投稿: todo | 2015年9月 8日 (火) 13:48
書物に書かれている過去の歴史を丸ごと信じてはいけないと何かで読んだことがあります。必ず時の権力者に都合よく書かれているからだそうです。特に天皇に関することはそうだろうと思います。太平洋戦争では顕著のように思います。真実を知りたいですね。真実を知って二の舞にならないようにするのが政治家の勤めなのに、またお爺さんの二の舞を安倍は踏むのでしょうか。この本を読んでみようと思います。
【エムズの片割れより】
この本はカミさんが見付けてきた本ですが、詰まる所、色々な「(書き手の思惑も含む)真実」があるということですね。
無知な自分は、まず「事実」を知りたいと思います。この本は、すべてに引用元が載っており、まだ公正かなと思って読みました。
投稿: 白萩 | 2015年9月 8日 (火) 15:51
やっとこの頁まで読み進みました。
天皇のしたことを沖縄の人に対して申し訳ないと思うべきか? それよりは、今日まで知らずに、無関心できたことを申し訳ないと思います。

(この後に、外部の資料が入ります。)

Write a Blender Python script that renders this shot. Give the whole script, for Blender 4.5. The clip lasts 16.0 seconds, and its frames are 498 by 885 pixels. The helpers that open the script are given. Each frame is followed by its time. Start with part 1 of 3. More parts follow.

(とはいえ、自分の心であっても、関心というものは、「持て!」とどんなに責められても、持てない時は持てないですね。私の場合は「翁長知事の誕生」が持つようになったきっかけです。)
昭和天皇を表の顔とする人々が、(ソ連の)共産主義が日本に上陸することを恐れたことは、理解できます。
そのために打った手が沖縄の人たちを苦しめてきたことが分った今、状況を変えようと、大和人も一緒になって考える、その機運が出たと思います。頑張りたいです。
私にできることは? と思い、少額ながら「辺野古基金」に送金しました。
あと、「中国脅威論」をかざす桜井よし子たちは、この《共産主義がコワイ》を引きずっているのだ、とわかりました。ソ連は崩壊したから、中国を名指してるけど。
そして思うに、今上天皇は、この恐怖感を共有していらっしゃないだろうとも、思いました。
【エムズの片割れより】
昨夜(2015/09/12)、ETV特集「沈黙を破る手紙~戦後70年目のシベリア抑留~」(2015/09/05放送)を見ました。
抑留で、ソ連から共産主義教育を施された帰還兵たちは、港で家族に会うなり「共産党の入党手続きをしたから、家に帰る」と言って、家族をビックリさせたそうです。それから後年、「だまされた」とも・・・
我が家でも、カミさんが「何か行動を・・・」と「辺野古基金」に送金していました。
洪水被災地の惨状もどこ吹く風、国会では淡々と進んでいますね。